East Anglia: Cancer Death Rate Has Dropped

New figures released today show that the death rate from cancer in East Anglia has dropped by nearly a quarter since the 90s.

These figures, from Cancer Research UK, have sparked a launch of an awareness and fundraising campaign across East Anglia by the charity.

Every year, around 30,300 people are diagnosed with cancer in the East of England.

Research is the key factor in reducing the number of lives lost to cancer, with developments such as improved knowledge about preventing the disease and more effective drugs boosting the outcome for patients.

Death rates show that the proportion of people in the UK who are dying of cancer has fallen dramatically, even though more people are being diagnosed with the disease. The rising number of diagnoses is largely due to the UK’s ageing population and cancer being more common in older people.

In 1990, 220 in every 100,000 people in the UK died of cancer. Thanks to research improving the outcome for patients, this fell overall by 22% to 170 per 100,000 in 2011.

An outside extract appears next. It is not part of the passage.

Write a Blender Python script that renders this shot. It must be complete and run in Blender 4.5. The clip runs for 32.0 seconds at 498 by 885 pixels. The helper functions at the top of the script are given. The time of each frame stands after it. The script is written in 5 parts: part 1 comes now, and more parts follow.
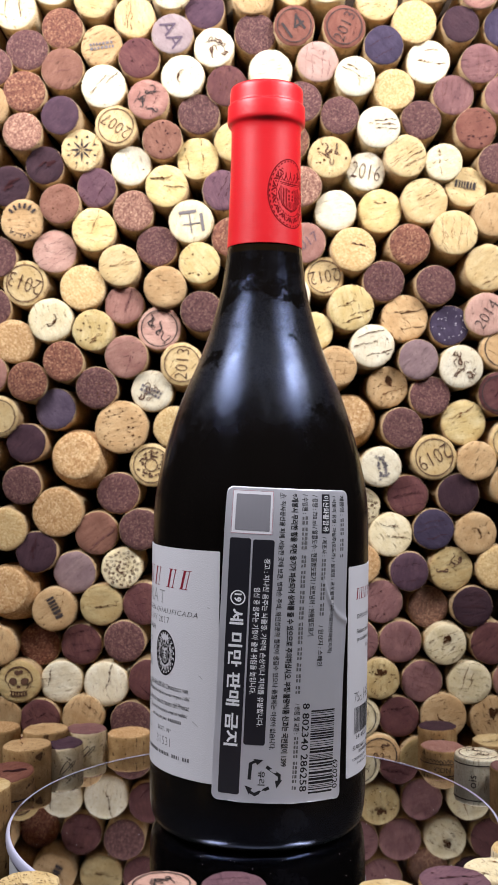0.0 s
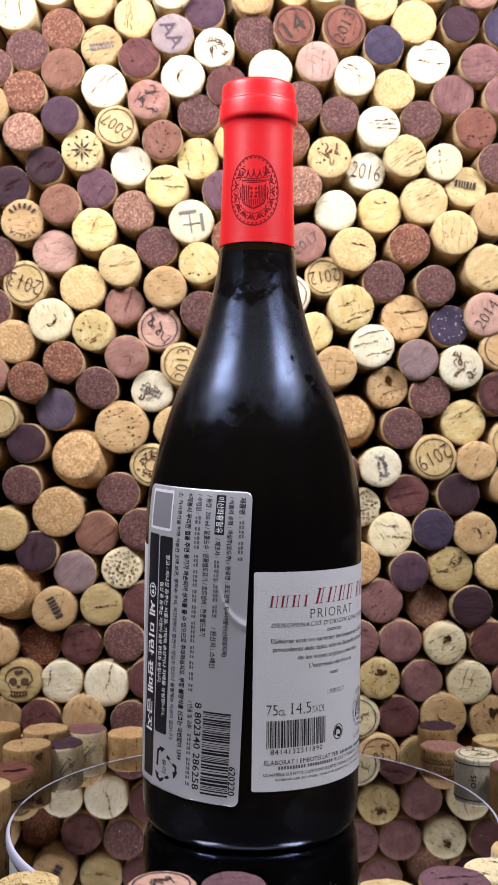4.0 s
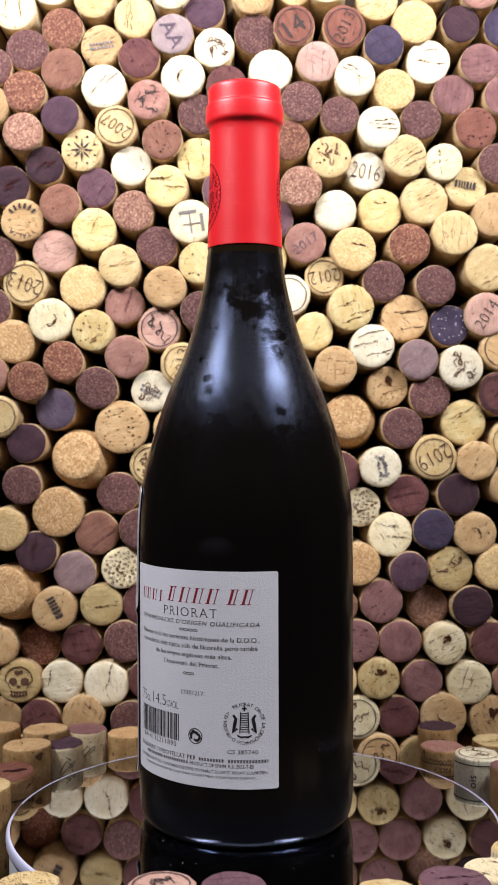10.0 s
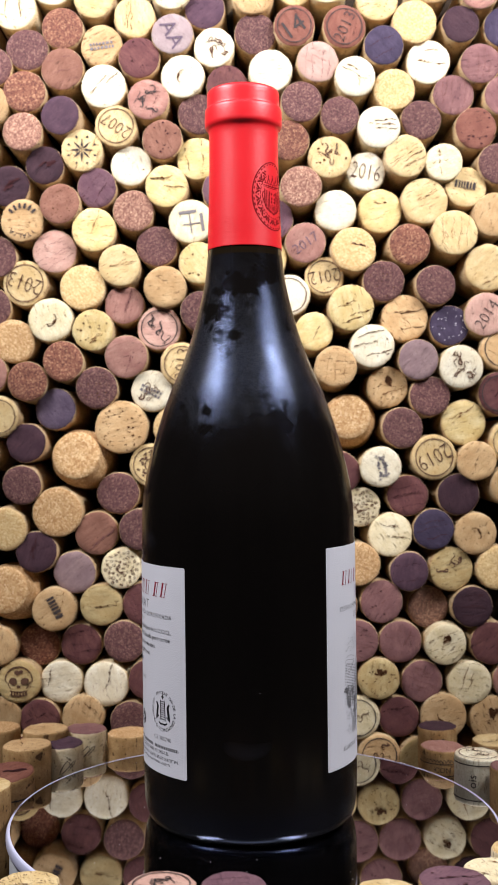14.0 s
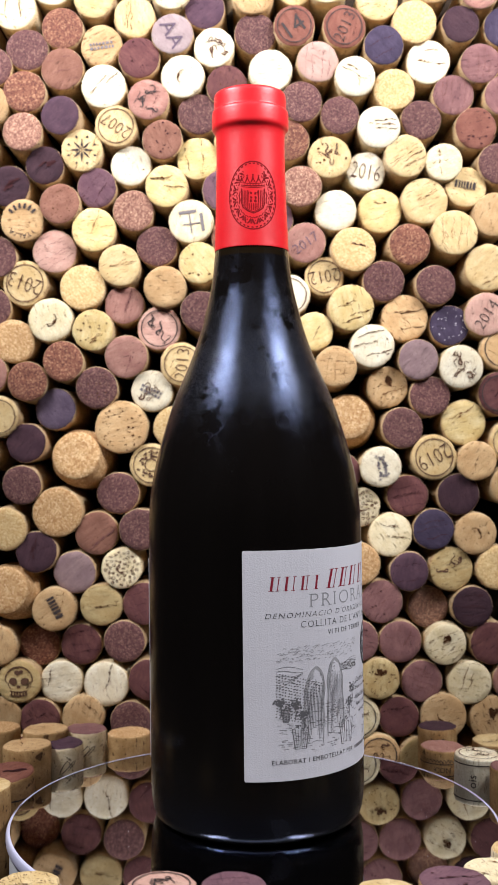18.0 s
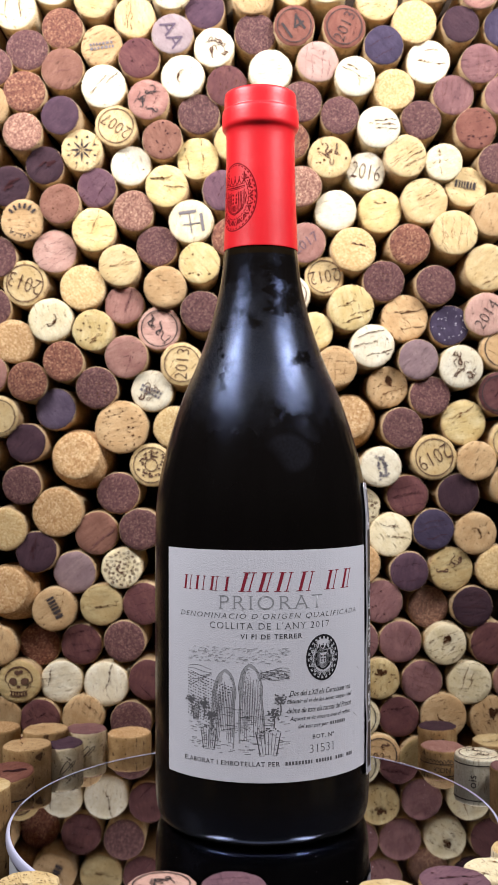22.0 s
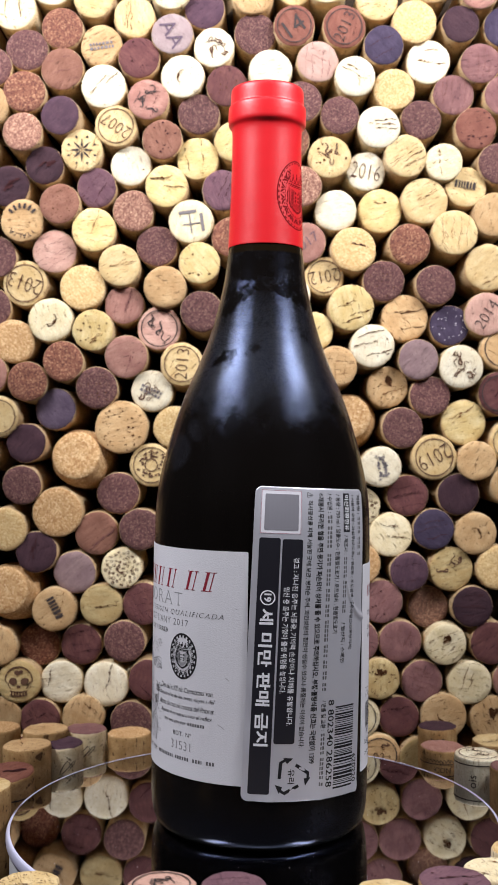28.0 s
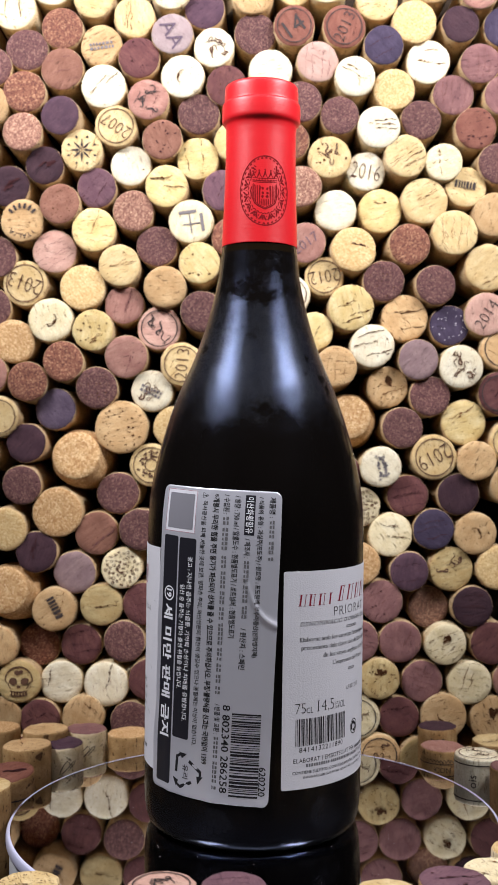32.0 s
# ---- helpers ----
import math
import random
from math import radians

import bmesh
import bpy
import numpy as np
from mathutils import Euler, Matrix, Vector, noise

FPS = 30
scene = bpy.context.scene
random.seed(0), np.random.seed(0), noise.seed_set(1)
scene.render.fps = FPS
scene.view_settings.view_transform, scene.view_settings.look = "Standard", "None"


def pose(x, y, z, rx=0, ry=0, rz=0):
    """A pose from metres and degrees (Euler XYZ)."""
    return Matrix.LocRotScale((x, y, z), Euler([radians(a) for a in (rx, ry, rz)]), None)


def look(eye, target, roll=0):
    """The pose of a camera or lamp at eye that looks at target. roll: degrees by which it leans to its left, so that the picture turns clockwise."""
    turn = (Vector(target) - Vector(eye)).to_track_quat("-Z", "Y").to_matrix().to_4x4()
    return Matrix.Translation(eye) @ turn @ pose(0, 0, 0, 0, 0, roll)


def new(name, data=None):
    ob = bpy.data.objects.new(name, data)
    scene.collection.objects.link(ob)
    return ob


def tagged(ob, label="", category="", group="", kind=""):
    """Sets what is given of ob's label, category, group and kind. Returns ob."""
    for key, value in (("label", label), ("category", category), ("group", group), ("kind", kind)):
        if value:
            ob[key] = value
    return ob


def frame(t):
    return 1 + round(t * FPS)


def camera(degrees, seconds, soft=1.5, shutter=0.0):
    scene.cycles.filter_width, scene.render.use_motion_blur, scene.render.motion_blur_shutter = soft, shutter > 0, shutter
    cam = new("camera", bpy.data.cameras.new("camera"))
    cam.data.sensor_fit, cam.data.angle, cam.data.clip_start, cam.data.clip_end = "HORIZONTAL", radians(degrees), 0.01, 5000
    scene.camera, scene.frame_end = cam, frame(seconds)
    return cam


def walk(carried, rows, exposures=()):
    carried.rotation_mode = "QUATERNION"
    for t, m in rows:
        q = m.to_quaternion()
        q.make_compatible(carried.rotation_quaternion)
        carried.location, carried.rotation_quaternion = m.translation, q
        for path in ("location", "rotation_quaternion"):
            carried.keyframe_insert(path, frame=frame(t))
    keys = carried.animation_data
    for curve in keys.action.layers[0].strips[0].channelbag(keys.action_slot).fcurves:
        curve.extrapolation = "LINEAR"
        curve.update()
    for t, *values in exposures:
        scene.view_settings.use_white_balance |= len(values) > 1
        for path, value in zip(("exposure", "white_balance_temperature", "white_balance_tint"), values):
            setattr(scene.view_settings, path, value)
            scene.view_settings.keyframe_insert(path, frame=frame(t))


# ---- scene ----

The news comes as Cancer Research UK prepares to launch its new campaign with a TV advert on Boxing Day.

It includes two narratives. The first is the life of baby girl born in 2014, from her conception, to her birth, her early years, her adolescence, right up to her diagnosis with cancer in her 40s. The second is all the research into cancer that will be carried out between now and that moment.

The message is clear that by supporting Cancer Research UK, more research can be funded which will mean that one day in the future everyone will beat cancer.

The importance of research into the causes of cancer is demonstrated by the big falls in the number of people diagnosed with lung cancer as a result of fewer men smoking.

The link between tobacco and lung cancer was confirmed through ground breaking research in the 1950s. Death rates for the disease in the UK have dropped by 41% in the last 20 years.

But more research is still needed to develop more effective lung cancer treatments. This will give people who are diagnosed with the disease a much better chance of being cured as survival remains among the lowest of any cancer.

Paula Young, Cancer Research UK spokesperson for the East of England, said: “Today cancer can be beaten and as these new figures show, mortality rates from this much feared disease are dropping significantly as the fruits of research are producing more effective treatments with fewer side effects.

"But while we’re heading in the right direction, too many lives are still being lost to the disease, highlighting how much more work there is to do. Our aim is that one day everyone will beat cancer and the more research we can fund, the sooner that day will come.

"That’s why we’re calling on people across the region to back our new campaign and help us bring forward the day when all cancers are cured. It’s not just technology or knowledge that we need to win our fight against cancer – it’s funding.” 

Thanks to the generosity of people in East Anglia, Cancer Research UK was able to spend over £44 million in the region last year on some of the UK’s leading scientific and clinical research.